==== Data section

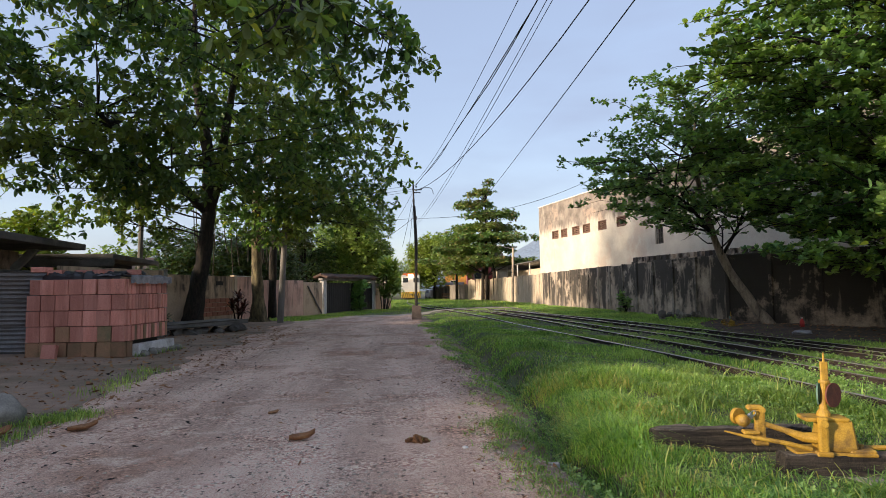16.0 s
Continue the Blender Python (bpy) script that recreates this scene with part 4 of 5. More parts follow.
# broad almond tree before the wall
tree("almond_tree", "broad almond tree with tiers of large glossy leaves before the wall",
     [[(14.1, 15.2, 0), (14.0, 15.4, 1.5), (14.2, 15.5, 4), (14.1, 15.3, 8), (14.2, 15.3, 13.8)],
      [(14.0, 15.4, 1.6), (13.2, 16.0, 3.5), (12.6, 17, 6)]],
     [[0.30, 0.24, 0.2, 0.15, 0.05], [0.13, 0.1, 0.05]],
     [(12.7, 14.4, 2.5, 3.0, 2.8, 0.2), (14.4, 16.6, 3.3, 3.6, 2.6, 0.15), (13.9, 17.2, 4.2, 4.2, 2.8, 0.15), (13.4, 17.4, 5.2, 4.2, 2.6, 0.15), (14.8, 11.0, 2.45, 2.2, 2.0, 0.2), (14.0, 13.2, 3.6, 4.1, 4.2, 0.2), (14.1, 13.8, 4.6, 4.5, 4.8, 0.12), (14.2, 14.2, 5.75, 4.6, 5.2, 0.12),
      (14.1, 14.8, 6.85, 4.9, 5.4, 0.12), (13.4, 15.5, 8.0, 6.5, 5.4, 0.12), (14.1, 15.4, 9.35, 5.0, 5.2, 0.12), (13.8, 15.4, 10.7, 5.2, 4.8, 0.12), (13.8, 15.4, 11.9, 4.8, 4.4, 0.3), (14.0, 15.4, 13.0, 3.4, 3.4, 0.3), (14, 15.4, 14.1, 1.8, 1.8, 0.3)],
     0.158, ALMOND, BARK_PALE, flare=0.32, gap=1.0, twig=0.85, spacing=0.175, open_from=-0.42, count=11, broad=0.76, up=0.5, tilt=0.5)
tree("slanting_tree", "slanting small-leaved tree leaning over the wall's foot",
     [[(13.55, 21.3, 0), (12.9, 21.9, 1.3), (12.35, 22.3, 2.6), (11.9, 22.4, 4.2), (11.4, 22.2, 6.2), (11.4, 22, 8.5)],
      [(12.35, 22.3, 2.6), (12.9, 21.8, 4), (13.2, 21.0, 6)], [(12.1, 22.4, 3.4), (10.8, 21.8, 4.6), (9.2, 21.4, 5.6)]],
     [[0.19, 0.16, 0.14, 0.11, 0.08, 0.04], [0.055, 0.045, 0.03], [0.07, 0.05, 0.03]],
     [(11.0, 21.4, 4.1, 2.6, 2.2, 0.4), (10.2, 21.6, 4.8, 3.4, 2.8, 0.4), (10.6, 21.6, 5.5, 4.2, 3.6, 0.45), (10.6, 21.6, 6.4, 4.3, 4.0, 0.45), (11.2, 21.6, 7.2, 4.0, 3.6, 0.4), (11.4, 21.4, 8.1, 3.5, 3.2, 0.4), (12.0, 21.0, 9.0, 3.0, 2.8, 0.4), (12.4, 20.6, 4.5, 2.6, 2.2, 0.4), (12.7, 20.2, 5.8, 2.8, 2.4, 0.4), (12.6, 20.0, 7.0, 3.0, 2.4, 0.4)],
     0.15, SMALL_LEAF, BARK_TAN, gap=0.85, twig=0.75, limb_r=0.035, spacing=0.24, open_from=-0.36)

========

» Exercise description:
Reproduce each line exactly as it appears, omitting the pictures.

» Completed task:
16.0 s
Continue the Blender Python (bpy) script that recreates this scene with part 4 of 5. More parts follow.
# broad almond tree before the wall
tree("almond_tree", "broad almond tree with tiers of large glossy leaves before the wall",
     [[(14.1, 15.2, 0), (14.0, 15.4, 1.5), (14.2, 15.5, 4), (14.1, 15.3, 8), (14.2, 15.3, 13.8)],
      [(14.0, 15.4, 1.6), (13.2, 16.0, 3.5), (12.6, 17, 6)]],
     [[0.30, 0.24, 0.2, 0.15, 0.05], [0.13, 0.1, 0.05]],
     [(12.7, 14.4, 2.5, 3.0, 2.8, 0.2), (14.4, 16.6, 3.3, 3.6, 2.6, 0.15), (13.9, 17.2, 4.2, 4.2, 2.8, 0.15), (13.4, 17.4, 5.2, 4.2, 2.6, 0.15), (14.8, 11.0, 2.45, 2.2, 2.0, 0.2), (14.0, 13.2, 3.6, 4.1, 4.2, 0.2), (14.1, 13.8, 4.6, 4.5, 4.8, 0.12), (14.2, 14.2, 5.75, 4.6, 5.2, 0.12),
      (14.1, 14.8, 6.85, 4.9, 5.4, 0.12), (13.4, 15.5, 8.0, 6.5, 5.4, 0.12), (14.1, 15.4, 9.35, 5.0, 5.2, 0.12), (13.8, 15.4, 10.7, 5.2, 4.8, 0.12), (13.8, 15.4, 11.9, 4.8, 4.4, 0.3), (14.0, 15.4, 13.0, 3.4, 3.4, 0.3), (14, 15.4, 14.1, 1.8, 1.8, 0.3)],
     0.158, ALMOND, BARK_PALE, flare=0.32, gap=1.0, twig=0.85, spacing=0.175, open_from=-0.42, count=11, broad=0.76, up=0.5, tilt=0.5)
tree("slanting_tree", "slanting small-leaved tree leaning over the wall's foot",
     [[(13.55, 21.3, 0), (12.9, 21.9, 1.3), (12.35, 22.3, 2.6), (11.9, 22.4, 4.2), (11.4, 22.2, 6.2), (11.4, 22, 8.5)],
      [(12.35, 22.3, 2.6), (12.9, 21.8, 4), (13.2, 21.0, 6)], [(12.1, 22.4, 3.4), (10.8, 21.8, 4.6), (9.2, 21.4, 5.6)]],
     [[0.19, 0.16, 0.14, 0.11, 0.08, 0.04], [0.055, 0.045, 0.03], [0.07, 0.05, 0.03]],
     [(11.0, 21.4, 4.1, 2.6, 2.2, 0.4), (10.2, 21.6, 4.8, 3.4, 2.8, 0.4), (10.6, 21.6, 5.5, 4.2, 3.6, 0.45), (10.6, 21.6, 6.4, 4.3, 4.0, 0.45), (11.2, 21.6, 7.2, 4.0, 3.6, 0.4), (11.4, 21.4, 8.1, 3.5, 3.2, 0.4), (12.0, 21.0, 9.0, 3.0, 2.8, 0.4), (12.4, 20.6, 4.5, 2.6, 2.2, 0.4), (12.7, 20.2, 5.8, 2.8, 2.4, 0.4), (12.6, 20.0, 7.0, 3.0, 2.4, 0.4)],
     0.15, SMALL_LEAF, BARK_TAN, gap=0.85, twig=0.75, limb_r=0.035, spacing=0.24, open_from=-0.36)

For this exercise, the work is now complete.